052907a.jpg The Elfman love that I was exposed to through the Secret Society was pretty enormous, and I’ve remained in contact with a few people from the SS all these years. We communicated in odd video clips of Elfman interviews and obviously lip-synced Boingo telethon performances, candid photos and weird demo tapes. I was exposed to the cinematic bludgeoning that is ‘Forbidden Zone’, a black and white exploration into nonsensical perversity written and directed by Danny’s brother Richard Elfman (also father of the more well-known Jenna Elfman), in which Danny Elfman plays the Devil and performs a Cab Calloway musical number amid topless women, ending in a charming decapitation. The odd Elfman preoccupation with Day of the Dead themes found its way into my own collections, eventually inspiring my own accumulation of skulls and other such items.

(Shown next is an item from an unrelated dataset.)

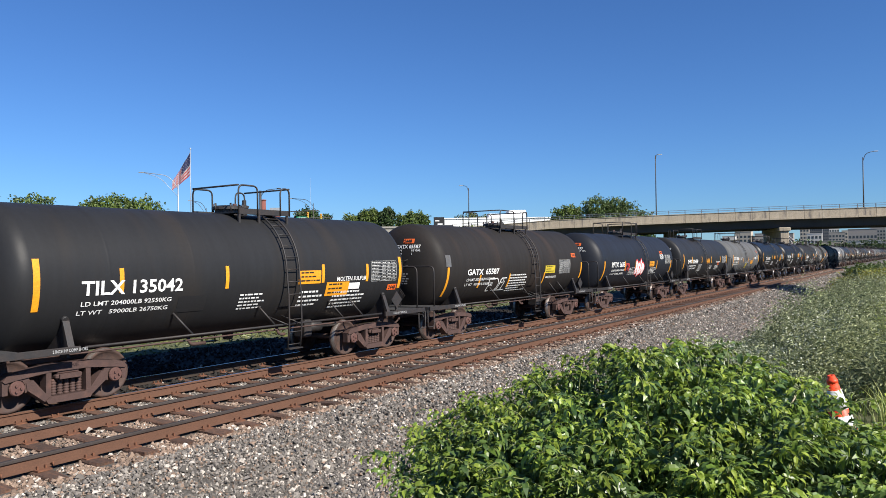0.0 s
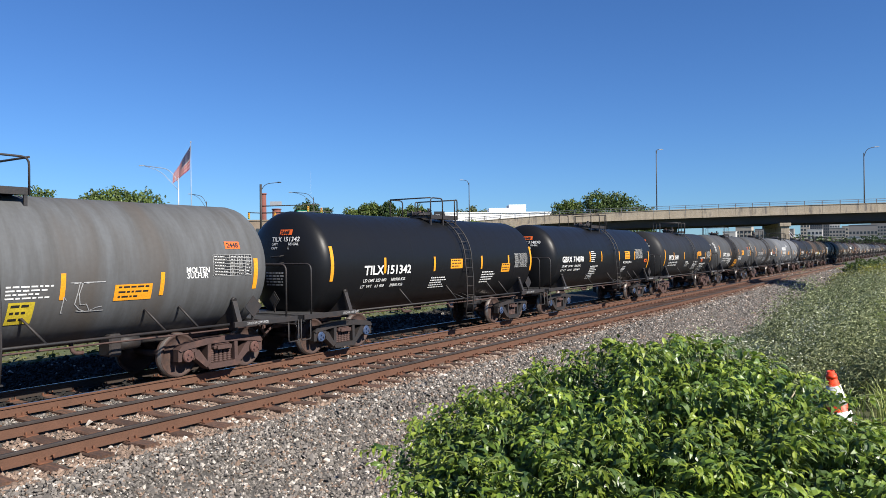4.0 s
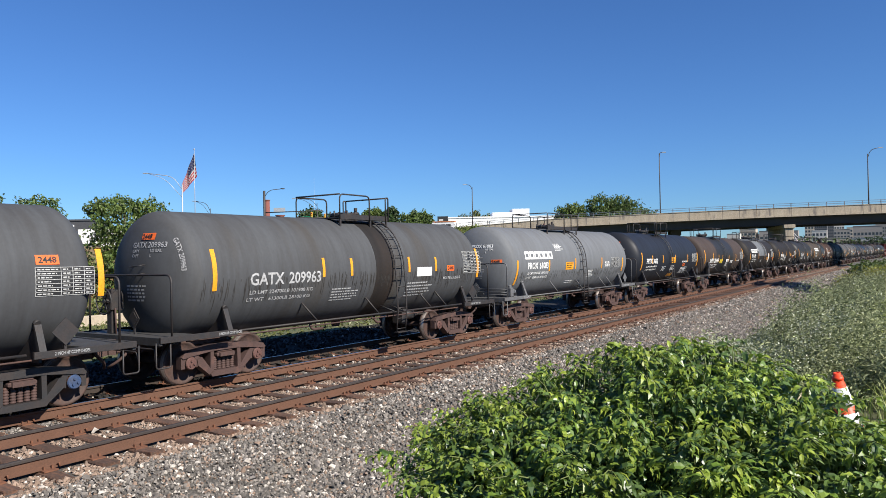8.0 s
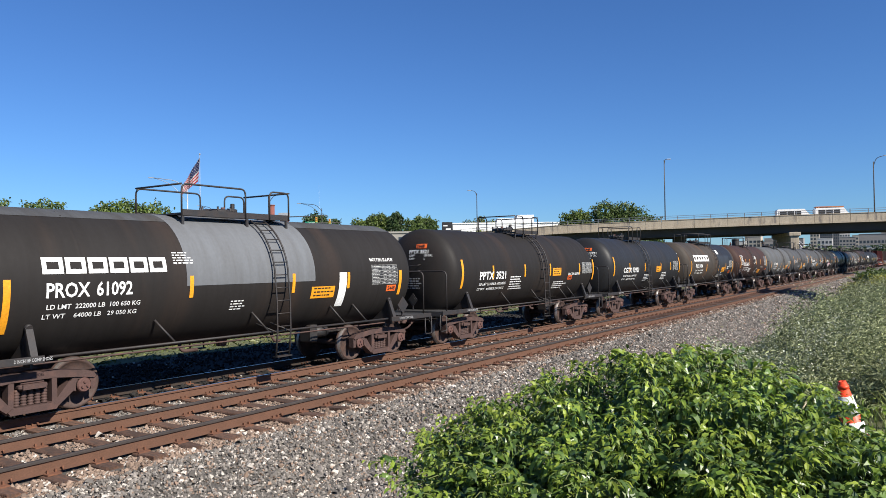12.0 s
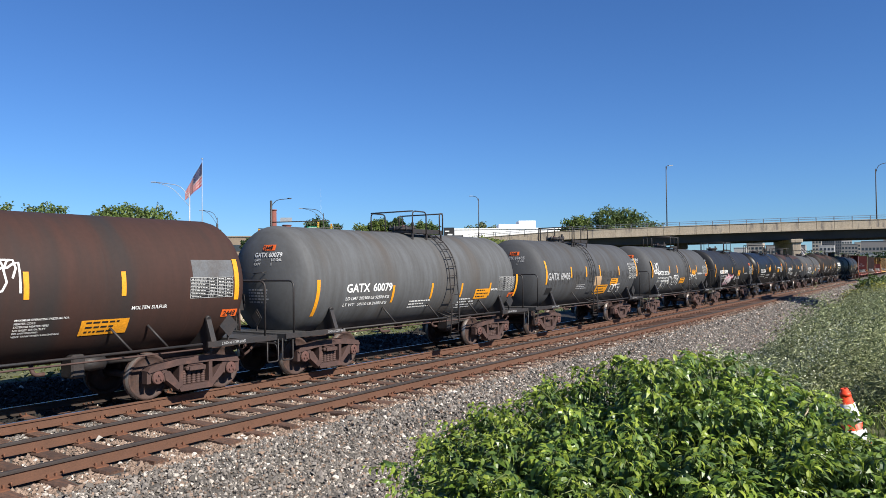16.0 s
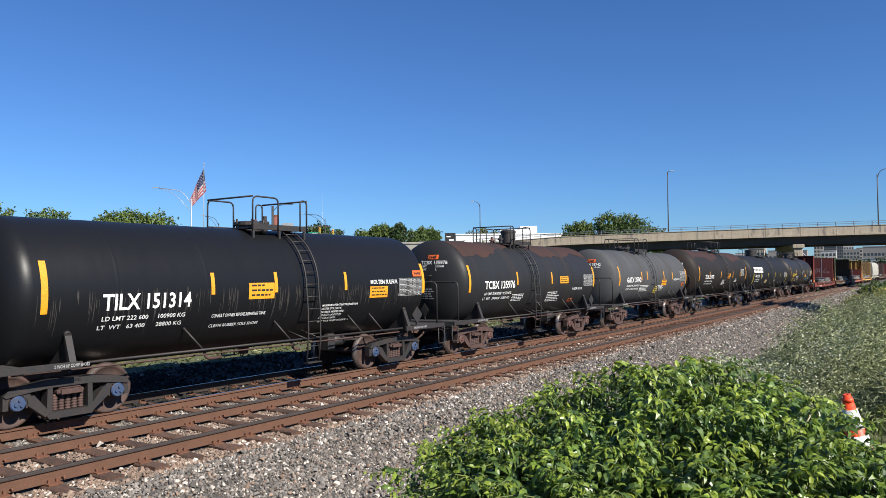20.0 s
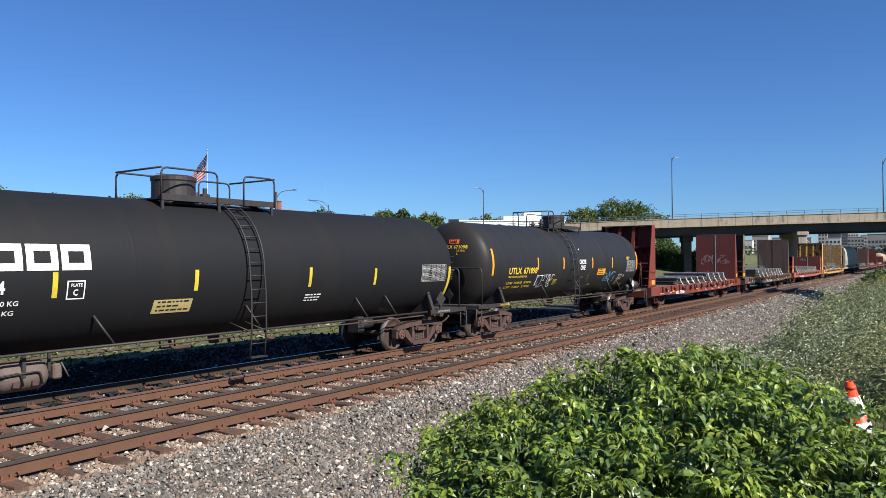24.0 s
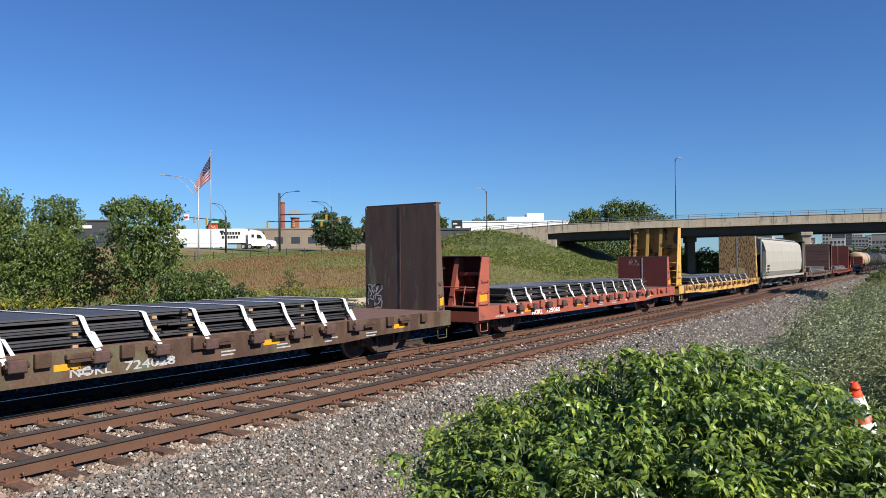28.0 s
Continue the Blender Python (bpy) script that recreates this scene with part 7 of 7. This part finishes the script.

Boingo filmed their last performance on Halloween in 1995, and recorded the whole thing on both video and audio for posterity, marking the end of my Boingo collecting days. Elfman himself has recently stated that he has no interest in bringing the band back together due to the hearing loss that he suffered while performing. A few odds, ends and unreleased things trickle in, but this was a case of a collection choosing to end itself after ten albums (and countless compilation and ‘greatest hits’ collections that I avoided), since my interests in Danny Elfman never really extended into looking at his unusual face for hours at a time and dreaming of what could be. My interests is purely musical.

Elfman’s most recent project is the Serenada Schizophrana, an orchestral exploration unassociated with any film, though two ‘Music For a Darkened Theater’ compilations of selections from Elfman’s soundtracks have also been released and are still very available. All of this is quite an accomplishment for a music who calls himself ‘self-taught’. So, happy birthday, Mr. Elfman. You weird creep.